His versions of those songs are every bit as iconic as, say, Frank Sinatra’s versions of “New York, New York”, “Come Fly With Me” or “My Way”.
Irving Berlin was an unusual songwriter for his time. Most of the great songs of his era were written by a double act — one person wrote the music, the other wrote the lyrics. But Irving Berlin did it all himself.
And he had a gift for telling a story in his lyrics that was every bit as good as the top lyric writers of the day, even thought he had to come up with the music as well. Irving Berlin was a talented guy.
The second verse of “Let’s Face The Music And Dance” illustrates this nicely. Looking forward in time to the inevitable end of the evening, when Fred Astaire would end up being sent to the brig and Ginger Rogers would have to get by without him for a while, Irving Berlin dreamed up this neat expression…
Before the fiddlers have fled
Before they ask us to pay the bill
And while we still have a chance
Let’s face the music and dance
He didn’t say, let’s have a dance “before the orchestra goes home”. He said “before the fiddlers have fled”. It’s a great line.

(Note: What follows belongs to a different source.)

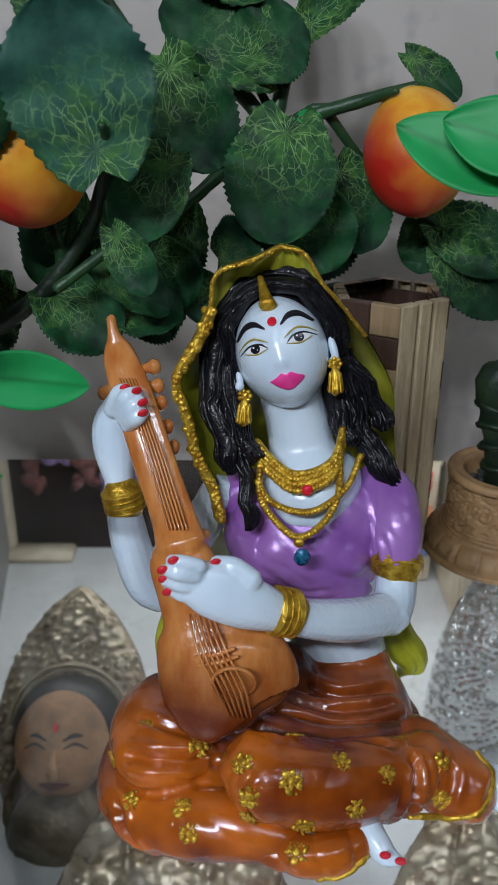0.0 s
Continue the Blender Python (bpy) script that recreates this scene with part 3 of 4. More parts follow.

And, in the circumstances being portrayed in the film, weaving the idea of having to “pay the bill”, ie account for his actions, is nicely done too.
Although the movie “Follow The Fleet” has largely faded from our collective memory, both the song “Let’s Face The Music And Dance” and the Fred Astaire/Ginger Rogers dance routine which accompanied that song in the film remain all-time classics to this day.
Both are peerless performances by masters of their respective crafts, as was Irving Berlin’s wonderful work in writing the song in the first place. For the Nat King Cole version, we should also recognise the not-inconsiderable talents of Billy May as arranger and conductor for the “Let’s Face The Music!” album from which the track came.
In his field, Billy May was as much of a superstar as Irving Berlin was for songwriting, Nat King Cole was for singing and Fred Astaire and Ginger Rogers were for dancing. He acted as producer and arranger for many of Frank Sinatra’s classic tracks, but also worked with Peggy Lee, Bing Crosby, Matt Munro, Bobby Darin and many other top stars.
To enjoy every aspect of “Let’s Face The Music And Dance”, I’ve linked to both the original “Follow The Fleet” version with Fred Astaire and Ginger Rodgers, and Nat King Cole’s version below. And…for Brits of a certain age…there’s a reminder of those old insurance commercials thrown in for good measure too.
In the challenging times we live in, maybe the message of “Let’s Face The Music And Dance” is even more relevant than usual. None of us knows what tomorrow might bring, so instead of worrying, perhaps we just need to learn to live for the moment and let tomorrow take care of itself.